Thursday, 20 August 2020

Secure the Shadow Fades Away

A big hug to all the book bloggers who took part in the Secure the Shadow launch tour. Really touched by the reviews.

Touched and surprised. I've said this several times both on this blog and to friends - I was never too sure how to feel about this one. It's not the book I set out to write, and I never really forgave it for that. The original idea was to write a first-person, very sad, very slow story about a woman with a passion for photography who loses her mind to mercury poisoning. A hazard of the profession back then. The idea was that her memories and the photographs would start to blur until she could no longer tell the difference.

That isn't the book I ended up with. It took on a life of its own from the prologue and I just couldn't control it. I didn't expect to meet any of the characters in it. So, when they took over, I felt a very slight sense of resentment because I thought my idea was better. But they wouldn't listen, and I was overruled. 

This often happens to sections of my books, but not usually to the entire thing. 

It's like I suggested, 'let's write a book about photography and ghosts,' and someone else (or a few someone elses) went, 'okay great, give me the pen.'

I thought we could maybe do something about it when we got to the end, but a novel is very similar to a jigsaw puzzle in that the pieces fit together so exactly that any attempt to remove a piece or insert something else just mucks up the whole picture. 

So, I had to accept, this was the book I got. 

Which is why I've been fairly blown away by the response. Because it wasn't what I thought it should be, I assumed it wasn't good. But I didn't listen to my own advice. I teach technical writing skills from time to time. One thing everybody struggles with is shortening a sentence. Once you put something on paper, you fall in love with it. You can't help it. You don't think you love it, but the moment someone else suggests getting rid of it - kill your darlings - you resist with all your might. What I try to explain to people is - you only think you're taking something away from the sentence because you knew it was there in the first place. Someone who never knew those words existed, really won't miss them. There's nothing there to miss. They will be perfectly satisfied with what they see. 

On a grander scale - that was this book. In my head, I had a whole other story. But nobody else saw that story, they saw this one. And this one is good also. It's just taken me a while to accept that. 

A blog tour is something I cringe from. The first one I ever did was with Rosy Hours, that introduced me to the concept. It's an important way to launch a book, like smashing champagne against a boat. Interviews are fun, giveaways are nice, but you just never know what the reviews will say. Each morning you wake up and steel yourself to click a link, only breathing again once you're a few paragraphs in and nobody said it was the worst book they'd ever read.

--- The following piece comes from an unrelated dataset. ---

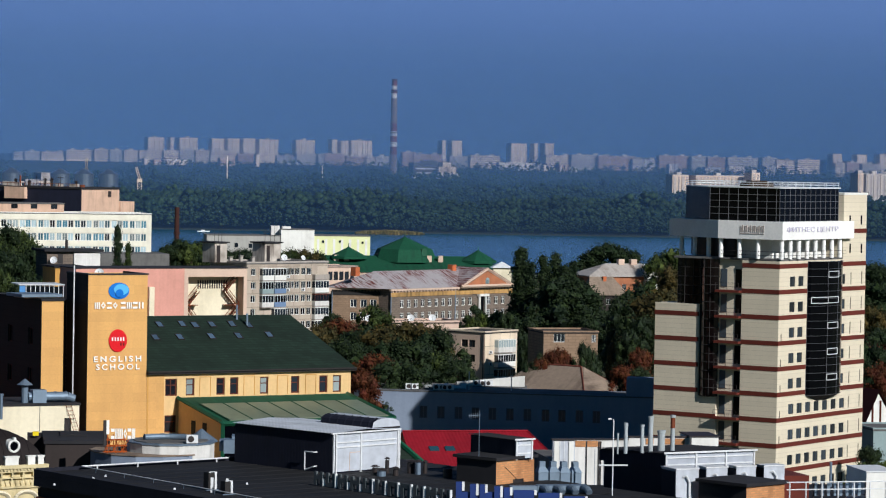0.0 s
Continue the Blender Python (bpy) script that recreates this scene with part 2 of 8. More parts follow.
# ---- tools ----
def link(name, bm, material, parent=None, smooth=False):
    if len(bm.verts) < 20000:
        bmesh.ops.remove_doubles(bm, verts=bm.verts, dist=0.0005)
    me = bpy.data.meshes.new(name)
    bm.to_mesh(me)
    bm.free()
    mats = material if isinstance(material, (list, tuple)) else [material]
    for k in mats:
        me.materials.append(M[k] if isinstance(k, str) else k)
    if smooth:
        me.polygons.foreach_set("use_smooth", [True] * len(me.polygons))
    ob = new(name, me)
    ob.parent = parent
    return ob


def part(name, bm, material, parent, label="", smooth=False):
    """One bmesh as one mesh object under a thing or a part."""
    return tagged(link(name, bm, material, parent, smooth), label)


def thing(name, label, category, m=None, group="", kind=""):
    ob = new(name)
    ob.empty_display_size = 0.5
    if m is not None:
        ob.matrix_basis = m
    return tagged(ob, label, category, group, kind)


def solo(name, bm, material, label, category, m=None, group="", kind="", smooth=False):
    ob = link(name, bm, material, None, smooth)
    if m is not None:
        ob.matrix_basis = m
    return tagged(ob, label, category, group, kind)


def polys(bm, pts, faces):
    vs = [bm.verts.new(p) for p in pts]
    return [bm.faces.new([vs[i] for i in f]) for f in faces]


def box(bm, x0, y0, z0, x1, y1, z1):
    p = [(x, y, z) for z in (z0, z1) for x, y in ((x0, y0), (x1, y0), (x1, y1), (x0, y1))]
    return polys(bm, p, [(0, 3, 2, 1), (4, 5, 6, 7), (0, 1, 5, 4), (1, 2, 6, 5), (2, 3, 7, 6), (3, 0, 4, 7)])


def boxes(*rows):
    bm = bmesh.new()
    for r in rows:
        box(bm, *r)
    return bm


def prism(bm, pts, z0, z1):
    """A flat outline, counter-clockwise from above, raised from z0 to z1."""
    n = len(pts)
    p = [(x, y, z) for z in (z0, z1) for x, y in pts]
    polys(bm, p, [tuple(range(n - 1, -1, -1)), tuple(range(n, 2 * n))] + [(i, (i + 1) % n, n + (i + 1) % n, n + i) for i in range(n)])


def tube(bm, a, b, r0, r1=None, n=8):
    """A round bar from a to b."""
    r1 = r0 if r1 is None else r1
    a, b = Vector(a), Vector(b)
    q = (b - a).to_track_quat("Z", "Y")
    ring = [Vector((math.cos(2 * math.pi * i / n), math.sin(2 * math.pi * i / n), 0)) for i in range(n)]
    p = [a + q @ (v * r0) for v in ring] + [b + q @ (v * r1) for v in ring]
    polys(bm, p, [tuple(range(n - 1, -1, -1)), tuple(range(n, 2 * n))] + [(i, (i + 1) % n, n + (i + 1) % n, n + i) for i in range(n)])


def bar(bm, a, b, w):
    """A square bar from a to b."""
    tube(bm, a, b, w * 0.7, None, 4)


class Lot:
    """A plot: its near corner at bearing u (thousandths) and depth d ahead, the front running off at turn degrees.
    Local x runs along the front, y back from it, z up from the plot's ground."""

    def __init__(self, u, d, turn, ground=0.0):
        self.ox, self.oy, self.g = d * u / 1000, d, ground
        self.c, self.s = math.cos(radians(turn)), math.sin(radians(turn))
        self.m = pose(self.ox, self.oy, ground, 0, 0, turn)

    def x(self, u, y=0.0):
        k = u / 1000
        ox, oy = self.ox - y * self.s, self.oy + y * self.c
        return (k * oy - ox) / (self.c - k * self.s)

    def y(self, u, x=0.0):
        k = u / 1000
        ox, oy = self.ox + x * self.c, self.oy + x * self.s
        return (k * oy - ox) / (-self.s - k * self.c)

    def z(self, v, x=0.0, y=0.0):
        return EYE + (self.oy + x * self.s + y * self.c) * v / 1000 - self.g

    def xz(self, u, v, y=0.0):
        x = self.x(u, y)
        return x, self.z(v, x, y)

    def yz(self, u, v, x=0.0):
        y = self.y(u, x)
        return y, self.z(v, x, y)


def wall_face(bm, o, a, length, z0, z1, holes=(), depth=0.22):
    """A wall from o along a (its outer side on the right of a), with openings (x0, z0, x1, z1, ...) and their reveals."""
    o, a = Vector((*o, 0)), Vector((*a, 0)).normalized()
    inn = Vector((-a.y, a.x, 0)) * depth
    xs = sorted({0.0, length, *[round(h[i], 4) for h in holes for i in (0, 2)]})
    zs = sorted({z0, z1, *[round(h[i], 4) for h in holes for i in (1, 3)]})
    at = lambda x, z: o + a * x + Vector((0, 0, z))
    for i in range(len(xs) - 1):
        for j in range(len(zs) - 1):
            cx, cz = (xs[i] + xs[i + 1]) / 2, (zs[j] + zs[j + 1]) / 2
            if any(h[0] < cx < h[2] and h[1] < cz < h[3] for h in holes):
                continue
            polys(bm, [at(xs[i], zs[j]), at(xs[i + 1], zs[j]), at(xs[i + 1], zs[j + 1]), at(xs[i], zs[j + 1])], [(0, 1, 2, 3)])
    for h in holes:
        r = [at(h[0], h[1]), at(h[2], h[1]), at(h[2], h[3]), at(h[0], h[3])]
        polys(bm, r + [p + inn for p in r], [(i, 4 + i, 4 + (i + 1) % 4, (i + 1) % 4) for i in range(4)])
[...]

I was honestly overwhelmed by the positivity. There were a couple of five-stars in there, which is always a glowy feeling. Though I was particularly touched by Debjani's review because she quoted some of her favourite parts. I do that in book reviews, too. Certain things just stick with you, and those things are so individual to each reader. That people go to such trouble as to type them up is truly humbling. 

This is the first time I have seen such eloquent descriptions of death with just the hint of grief accompanying it. - Debjani's Thoughts 

You can find the full tour with all the links here.

The book has had a good send-off and now it's time to turn my attention to other projects. Still slogging away at the Children of Lir and Tangled Forest audiobooks, in that order. But all the nice reviews have given me heart again. I haven't written much in a while now, but once these are out the way, I will get back to it. Everybody, no matter how long they've been writing, needs a little encouragement now and then.

To all creatives out there - keep going. Make the world a little madder, a little badder, more Byronic than moronic.